According to the report, the share of India's elder or senior citizen population is increasing from 8.6 per cent in 2011 to 15.9 per cent in 2041. This, the report said, will pose a huge challenge for policy making at social and economic levels and, therefore, it is necessary to build incentives around small savings schemes, which are most popular form of financial savings of households in India.

The report, authored by SBI group chief economic advisor Soumya Kanti Ghosh, suggested complete tax waiver on SCSS to provide more money into the hands of senior citizens in the absence of any comprehensive social security scheme, like the ones existing in the West, for this section of the population.

The interest on SCSS is fully taxable. The February 2020 outstanding under SCSS was Rs 73,725 crore. If the amount is given full tax rebate/up to a threshold level it will have nominal impact on the exchequer, the Ecowrap report said.

The report said that interest rates offered on deposits in India are also demography agnostic (barring the separate rate for senior citizens). However, going forward, the report said, this approach should shift to an age- wise interest rate structure, with rates linked to long-term bank deposit rates till a certain age group, and offering a higher than market rate over that age group.

"This could, in one go, serve the multiple purposes of ensuring a lower lending rate structure, adequate returns for senior citizens, lower interest expenditure and an alternative to floating rate deposits," the Ecowrap report said.

Furthering the cause for senior citizens for a wholesome financial security after the active service life, SBI Ecowrap has also suggested that the government should maintain parity in interest rates between organised sector/EPF and unorganised/PPF.

It said that as small savings scheme (SSS) rates are adjusted in every quarter, the government should ideally remove the 15 year lock-in period for the PPF and give the investors the option to withdraw their money within a stipulated time.

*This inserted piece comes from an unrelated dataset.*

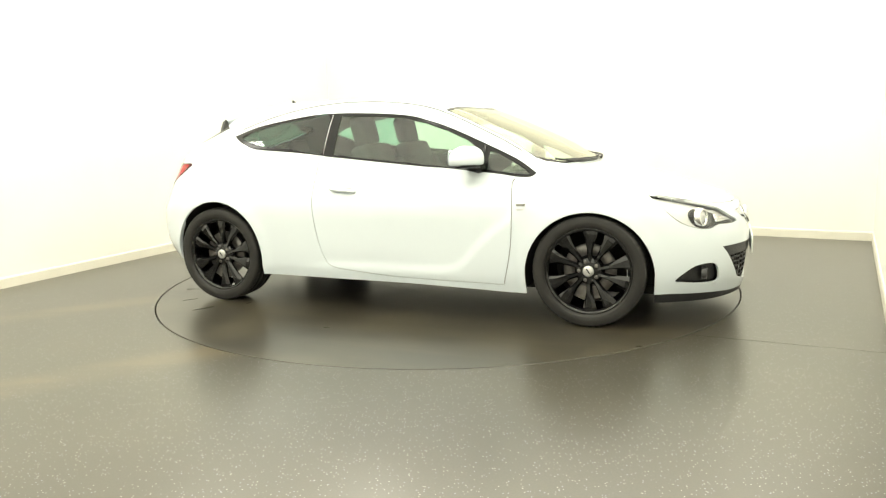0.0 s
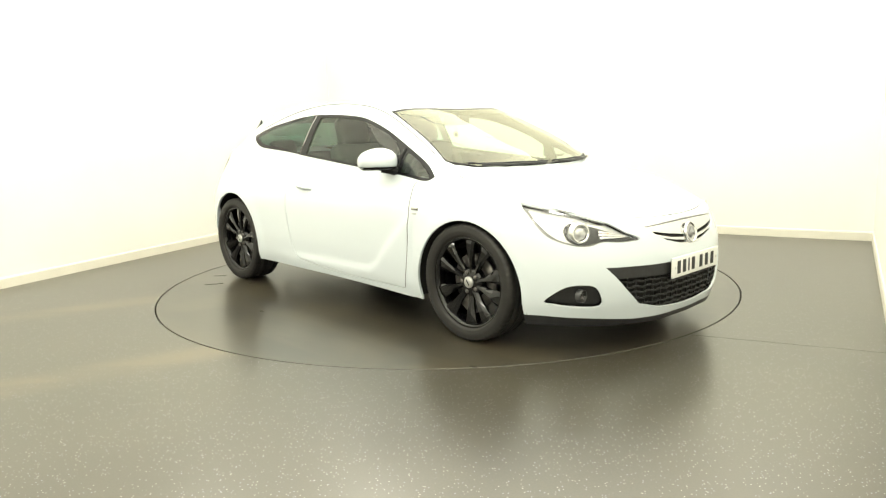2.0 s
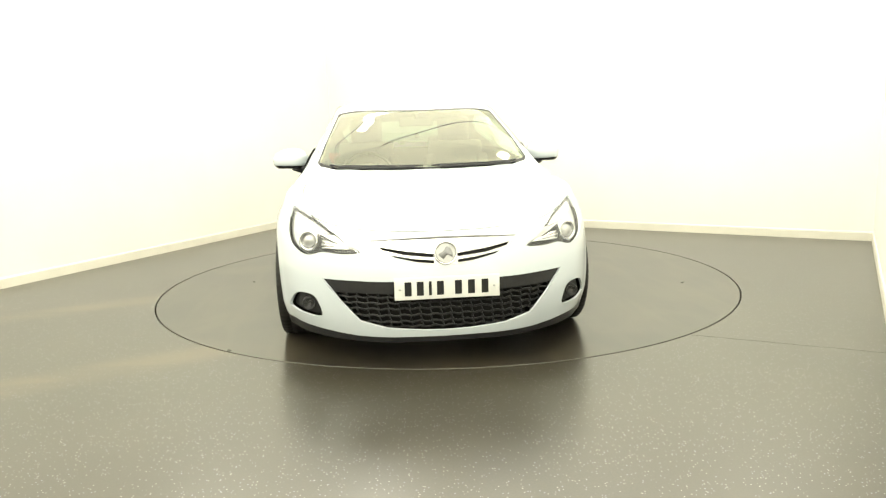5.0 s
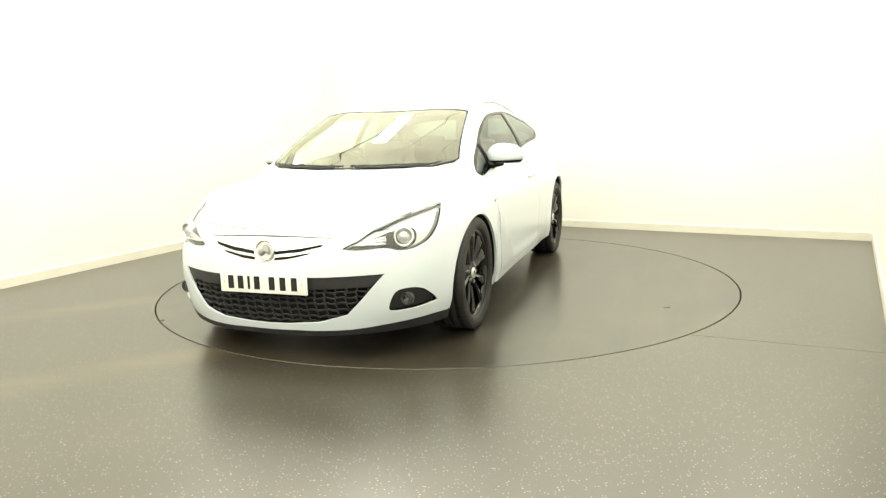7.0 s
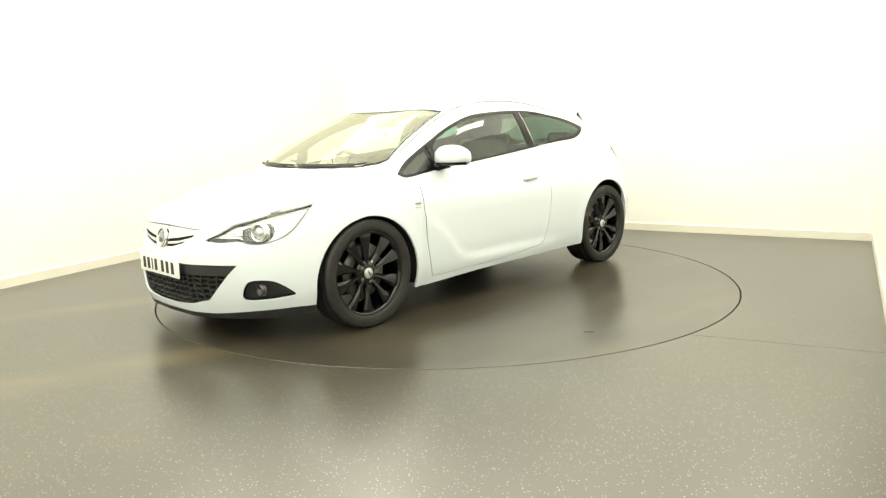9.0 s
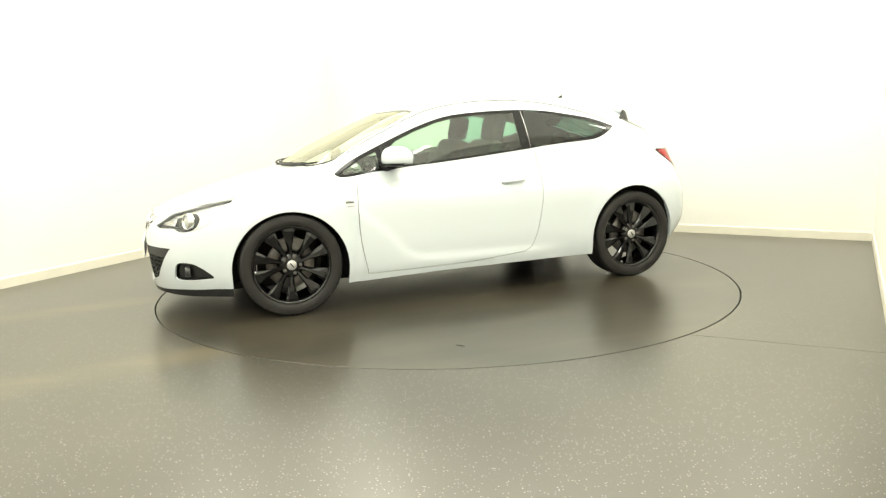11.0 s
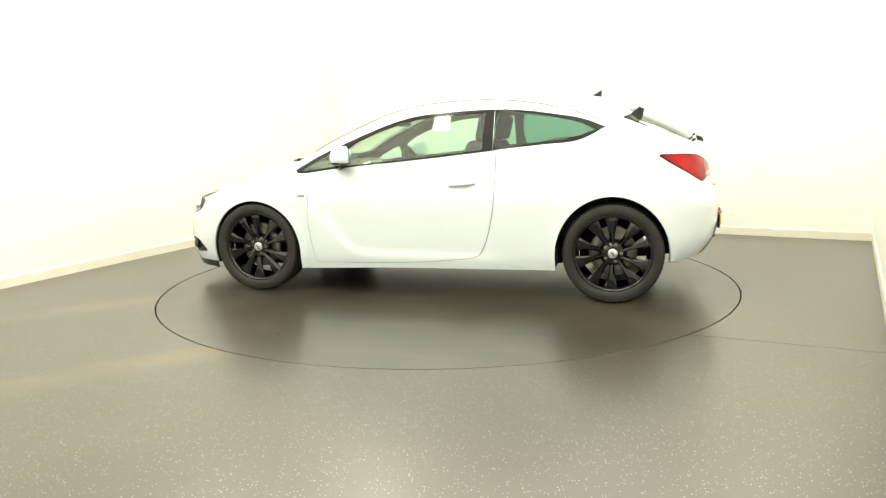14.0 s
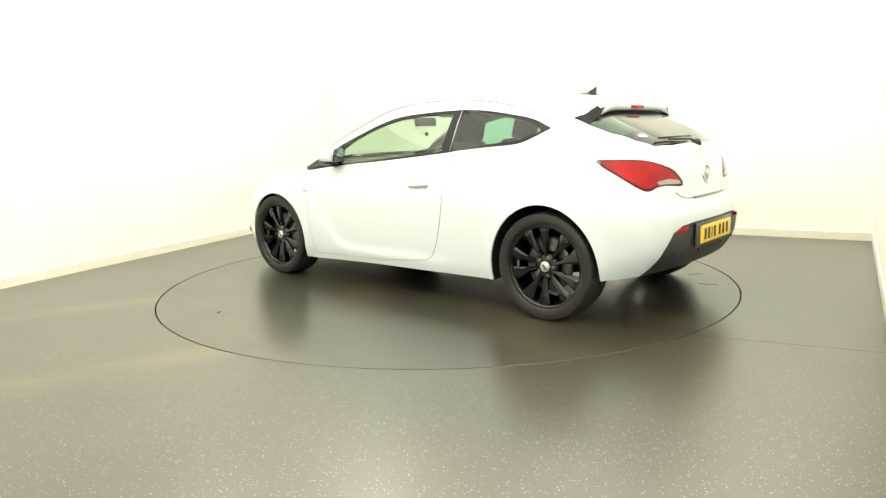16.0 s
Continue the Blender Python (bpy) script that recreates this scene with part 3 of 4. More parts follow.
def cut_shell(bm):
    lay = bm.faces.layers.int.new("part")
    anywhere = lambda c: True
    ahead = lambda c: c.x > 1.5
    behind = lambda c: c.x < -1.35
    outer = lambda c: c.y > 0.5
    low = lambda c: c.y > 0.6 and c.z < 0.8
    high = lambda c: c.z > 0.9
    cut(bm, "top", [(2.5, -0.02), (2.5, 1.0), (1.715, 1.0), (1.715, 0.7), (2.0, 0.5), (2.12, 0.3), (2.17, -0.02)], lambda c: c.x > 1.5 and c.z < 0.8, lay, ID["front_bumper"])
    cut(bm, "side", [(-1.66, 0.1), (-1.66, 0.72), (-1.9, 0.82), (-2.3, 0.76), (-2.3, 0.1)], behind, lay, ID["rear_bumper"])
    cut(bm, "front", HATCH_POLY, lambda c: c.x < -1.8, lay, ID["tailgate"])
    cut(bm, "top", BONNET_POLY, lambda c: c.x > 1.0 and c.z > 0.66, lay, ID["bonnet"])
    cut(bm, "side", DOOR_POLY, outer, lay, ID["door"])
    cut(bm, "side", strip(DOOR_LINE, 0.005), outer, lay, ID["door_gap"])
    cut(bm, "top", strip(BONNET_LINE, 0.005), lambda c: c.x > 1.0 and c.z > 0.66, lay, ID["bonnet_gap"])
    cut(bm, "front", strip(HATCH_LINE[:10], 0.005), lambda c: c.x < -1.8, lay, ID["tailgate_gap"])
    cut(bm, "side", DLO_POLY, lambda c: c.y > 0.5 and c.z > 0.88, lay, ID["window_frame"])
    for poly, n in ((GLASS_Q, "quarter_glass"), (GLASS_D, "door_glass"), (GLASS_R, "rear_side_glass")):
        cut(bm, "side", smooth_line(poly, 3) if n != "door_glass" else poly, lambda c: c.y > 0.5 and c.z > 0.88, lay, ID[n])
    cut(bm, "front", HEAD, ahead, lay, ID["headlight"])
    cut(bm, "front", shrink(HEAD, 0.92, (0.0, 0.002)), ahead, lay, ID["lamp_inner"])
    cut(bm, "front", BEZEL, ahead, lay, ID["lamp_bezel"])
    cut(bm, "front", FOG, ahead, lay, ID["fog_recess"])
    cut(bm, "front", GRILLE_LOW, ahead, lay, ID["lower_grille"])
    cut(bm, "front", GRILLE_UP, lambda c: c.x > 1.9, lay, ID["upper_grille"])
    cut(bm, "front", [(-0.02, 0.5), (0.65, 0.5), (0.56, 0.415), (-0.02, 0.408)], lambda c: c.x > 1.9 and inside(GRILLE_LOW, c.y, c.z), lay, ID["grille_bar"])
    for slot, title in zip(SLOTS, ("grille_slot", "grille_slot_low")):
        cut(bm, "front", slot, lambda c: c.x > 1.9, lay, ID[title])
    cut(bm, "front", SPLIT, ahead, lay, ID["front_splitter"])
    cut(bm, "corner", TAIL_LAMP, behind, lay, ID["tail_light"])
    cut(bm, "corner", shrink(TAIL_LAMP, 0.88, (0.01, 0.004)), behind, lay, ID["tail_inner"])
    cut(bm, "corner", TAIL_CLEAR, behind, lay, ID["tail_clear"])
    cut(bm, "top", REAR_GLASS, lambda c: c.z > 1.03 and c.x < -1.3, lay, ID["rear_window"])
    cut(bm, "top", REAR_BLADE, lambda c: c.z > 1.03 and c.x < -1.3 and inside(REAR_GLASS, c.x, c.y), lay, ID["rear_blade"])
    cut(bm, "front", DIFFUSER, lambda c: c.x < -1.7, lay, ID["rear_diffuser"])
    cut(bm, "top", WINDSCREEN, high, lay, ID["screen_border"])
    cut(bm, "top", SCREEN_CLEAR, high, lay, ID["windscreen"])
    for a in (ARCH_F, ARCH_R):
        cut(bm, "side", ellipse_arch(a), low, lay, ID["cut_away"])
    return lay


def top_z(x, y):
    """The height of the bonnet, screen or roof at x and y."""
    px, py = min(OUTLINE, key=lambda p: abs(shell_point(p[0], p[1], curve(BELT, p[0])).x - x))
    b = shell_point(px, py, curve(BELT, px))
    zc = max(curve(RIDGE, x), b.z)
    ry, rz = 0.88 * b.y, zc + (b.z - zc) * 0.88 ** 2.3
    w = step(1.14, 1.0, x) * step(-1.98, -1.75, x)
    ry, rz = ry + w * (min(curve(RAIL_Y, x), 0.97 * b.y) - ry), rz + w * (curve(RAIL_Z, x) - rz)
    if abs(y) <= ry:
        return zc + (rz - zc) * (abs(y) / ry) ** crown_power(x, w)
    return rz + (b.z - rz) * min(1, (abs(y) - ry) / max(1e-4, b.y - ry))


def skin_y(x, z):
    """The half width of the glasshouse flank at x and z."""
    bz = curve(BELT, x)
    by = shell_point(x, 0.908, bz).y
    ry, rz = min(curve(RAIL_Y, x), 0.97 * by), curve(RAIL_Z, x)
    s = min(1, max(0, (z - bz) / (rz - bz)))
    return by + (ry - by) * s + 0.016 * math.sin(math.pi * s)


OUTLINE = plan_points(STATIONS)
skin = build_shell()
LAY = cut_shell(skin)
skin.normal_update()
PIECES = {n: [] for n in NAMES}
for f in skin.faces:
    PIECES[NAMES[f[LAY]]].append(f)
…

The report also brought about interning aspect of SSS. According to it, the post-office savings deposits are negatively correlated to per capita income while bank deposits are positively correlated with per capita income. This indicate that poor people are more reliant on post-offices for their savings and when the income increase they shift to bank deposits first and not to financial products.

That's why the proportion of post-office deposits in Maharashtra & Delhi, where per capita income is very high is only 60 per cent.

Moreover, in states with low per capita income like West Bengal, Uttar Pradesh, Rajasthan and Bihar, the elderly population of 60+ has a clear preference to invest in post office saving deposits.

Also, what has sparked this large interest in small savings. The report said this can be found after seeing the trend of last 20 years data on gross small savings collections. In this, a structural break is clearly visible in 2008-09. The share of different states in gross small saving collections were declining till the global financial crisis. However, post the financial crisis in 2008, there has been a significant jump in preference for post office savings. This jump is maximum in low income states like West Bengal and even in high income states like Maharashtra.

Fourthly, the report said, the huge post-office collections in states like West Bengal and Uttar Pradesh and the preponderance of Kisan Vikas Patras (indicate the lack of financial literacy for the products like mutual funds, etc. particularly in West Bengal, sometimes the left of political ideology that everything that market does is bad in fact results in asymmetric results with poor people investing more in chit funds, etc. the live example of this is the Rs 20,000-30,000 crore Saradha scam. Most of the times these types of scams are also the product of political dispensation.

"We believe the Government has taken the best decision of not changing the rates on small saving schemes as we are currently going through an unprecedented pandemic crisis," said the Ecowrap report.